-- START RECORDED DATA --

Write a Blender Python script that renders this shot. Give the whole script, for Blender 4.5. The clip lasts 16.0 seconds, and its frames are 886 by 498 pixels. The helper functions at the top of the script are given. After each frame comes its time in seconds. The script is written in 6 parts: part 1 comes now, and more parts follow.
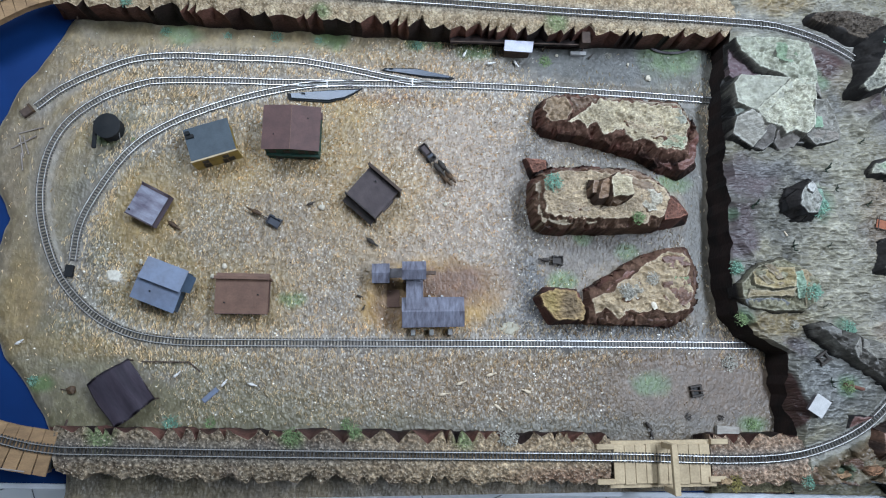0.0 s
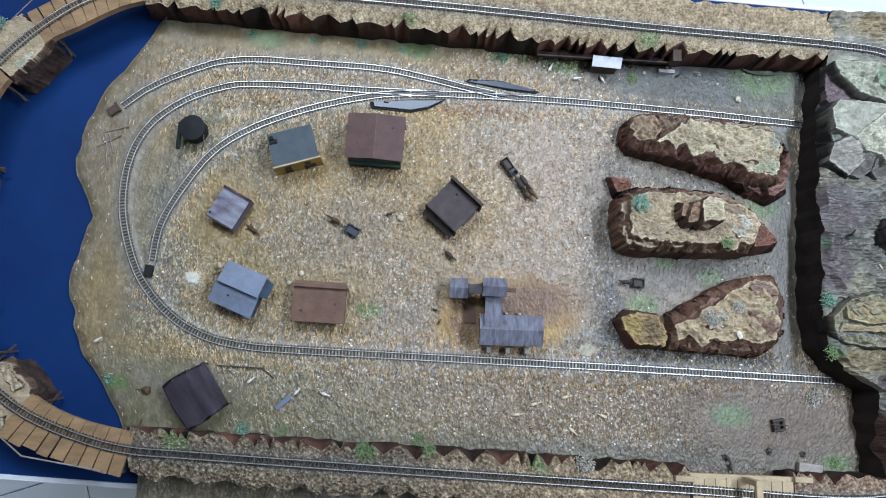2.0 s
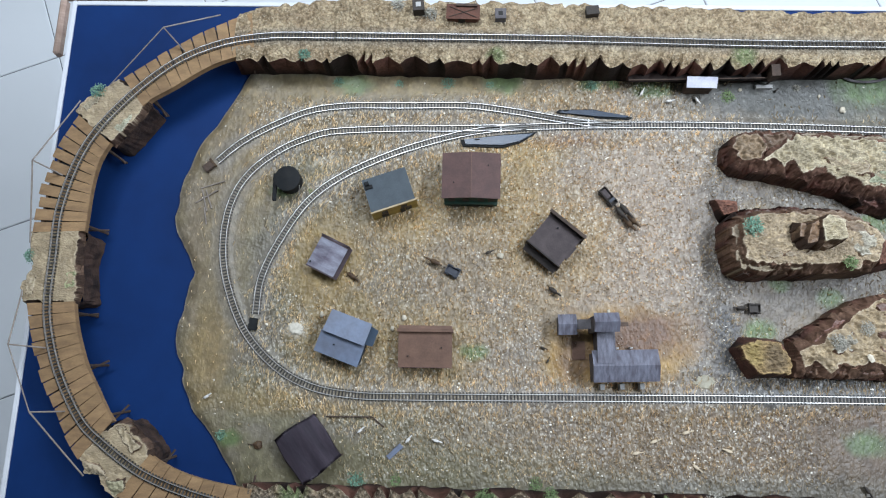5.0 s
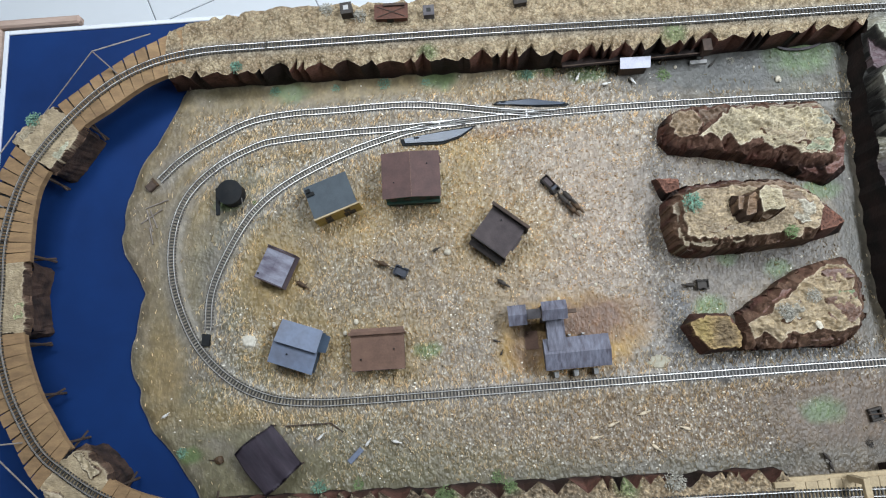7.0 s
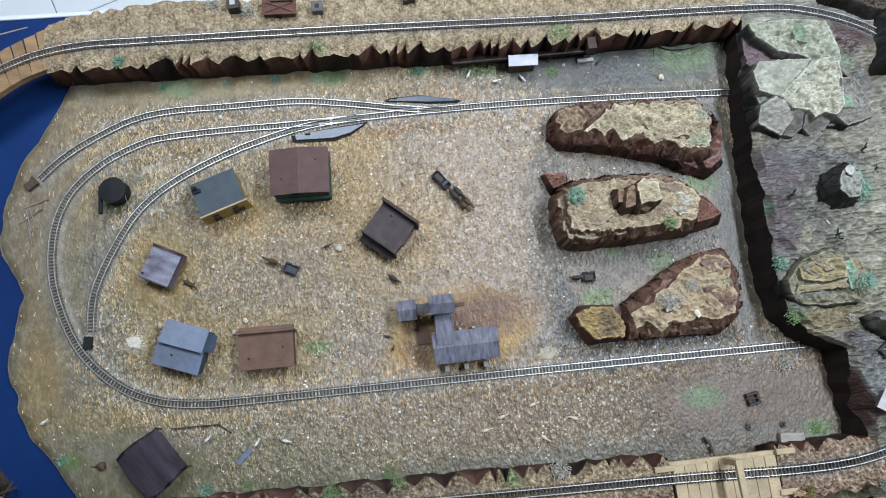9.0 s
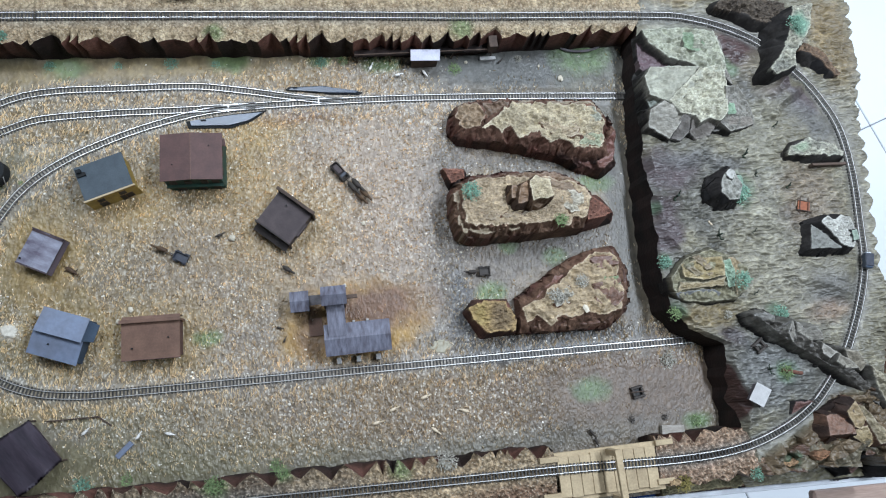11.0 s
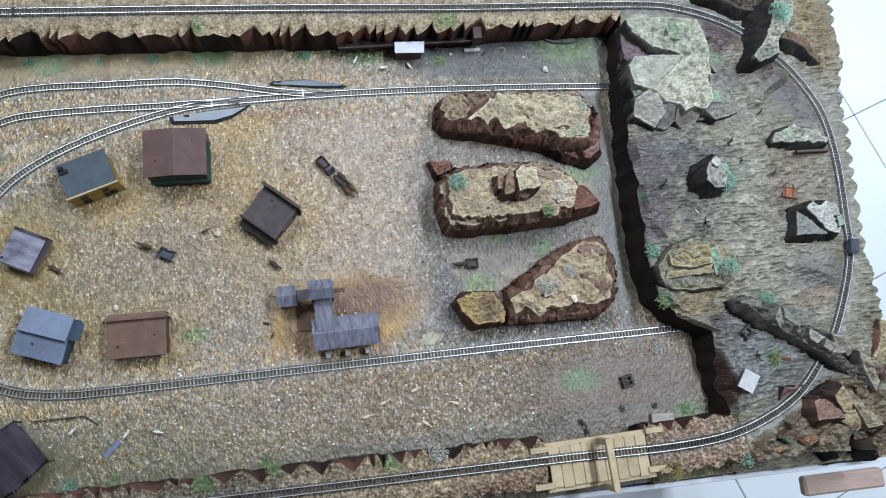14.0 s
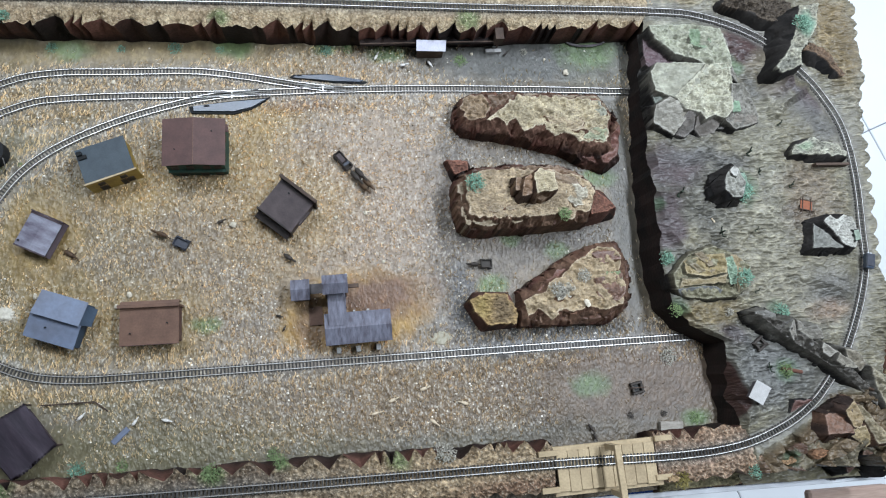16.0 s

-- END RECORDED DATA --

■ WHAT YOU NEED TO DO: In this exercise, set down all of the data exactly, without the pictures.

■ SOLUTION BELOW:
Write a Blender Python script that renders this shot. Give the whole script, for Blender 4.5. The clip lasts 16.0 seconds, and its frames are 886 by 498 pixels. The helper functions at the top of the script are given. After each frame comes its time in seconds. The script is written in 6 parts: part 1 comes now, and more parts follow.
0.0 s
2.0 s
5.0 s
7.0 s
9.0 s
11.0 s
14.0 s
16.0 s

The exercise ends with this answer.